Recueilli par Véronique Soulé
70 %
C’est la proportion de la population mondiale qui n’a pas une protection sociale adéquate en 2014, d’après l’Organisation Internationale du Travail. Seuls 27% ont une protection sociale suffisante.
COP21
La France va accueillir et présider la 21e Conférence des Nations Unies sur les changements climatiques – la COP21 – du 30 novembre au 11 décembre 2015 en présence de 195 Etats plus l’Union Européenne. L’objectif est d’aboutir à un accord international limitant le réchauffement mondial en deçà de 2°C d’ici la fin du siècle.
40 000
C’est le nombre de participants – délégués représentants chaque pays, observateurs, membres de la société civile… – attendus à la COP21. Il s’agit du plus grand événement diplomatique accueilli par la France.
Le Village de la société civile
La COP21 se déroulera sur le site de Paris-Le Bourget.

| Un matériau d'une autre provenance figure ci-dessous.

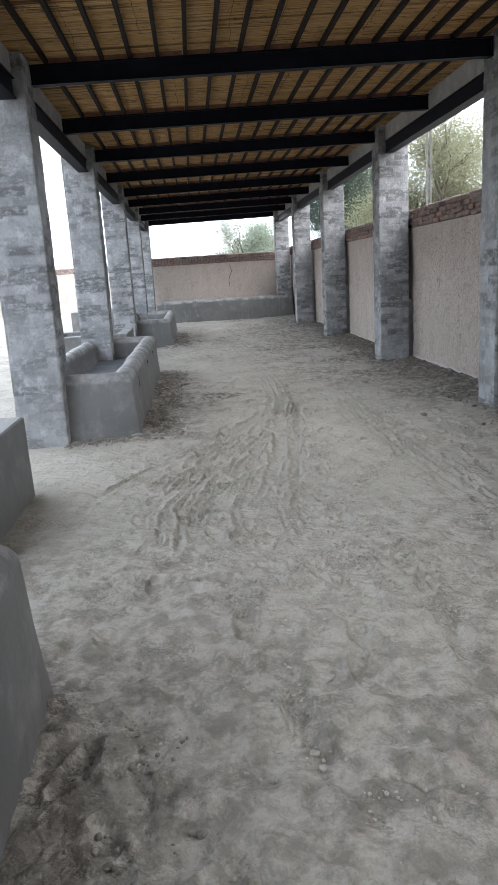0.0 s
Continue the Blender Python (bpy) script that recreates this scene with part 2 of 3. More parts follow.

A côté de la zone réservée aux négociations officielles, la société civile – ONG, entrepreneurs, syndicats, chercheurs – aura son propre espace, où seront proposés des débats, des expositions, des ateliers pédagogiques… ATD Quart Monde y sera présent ainsi que sur d’autres lieux.
ATD Quart Monde au Quai d’Orsay
Une délégation a été reçue le 21 mai dernier au Quai d’Orsay par le ministre des Affaires Etrangères Laurent Fabius qui présidera la COP21, afin d’évoquer les positions et les attentes du mouvement.
Katrina
L’ouragan Katrina qui s’est abattu sur le sud-est des Etats Unis entre le 23 et 31 août 2005, a dévasté La Nouvelle Orléans, en Louisiane. Il a fait au total 1836 morts, et des dizaines de milliers de déplacés et de sinistrés qui ont tout perdu.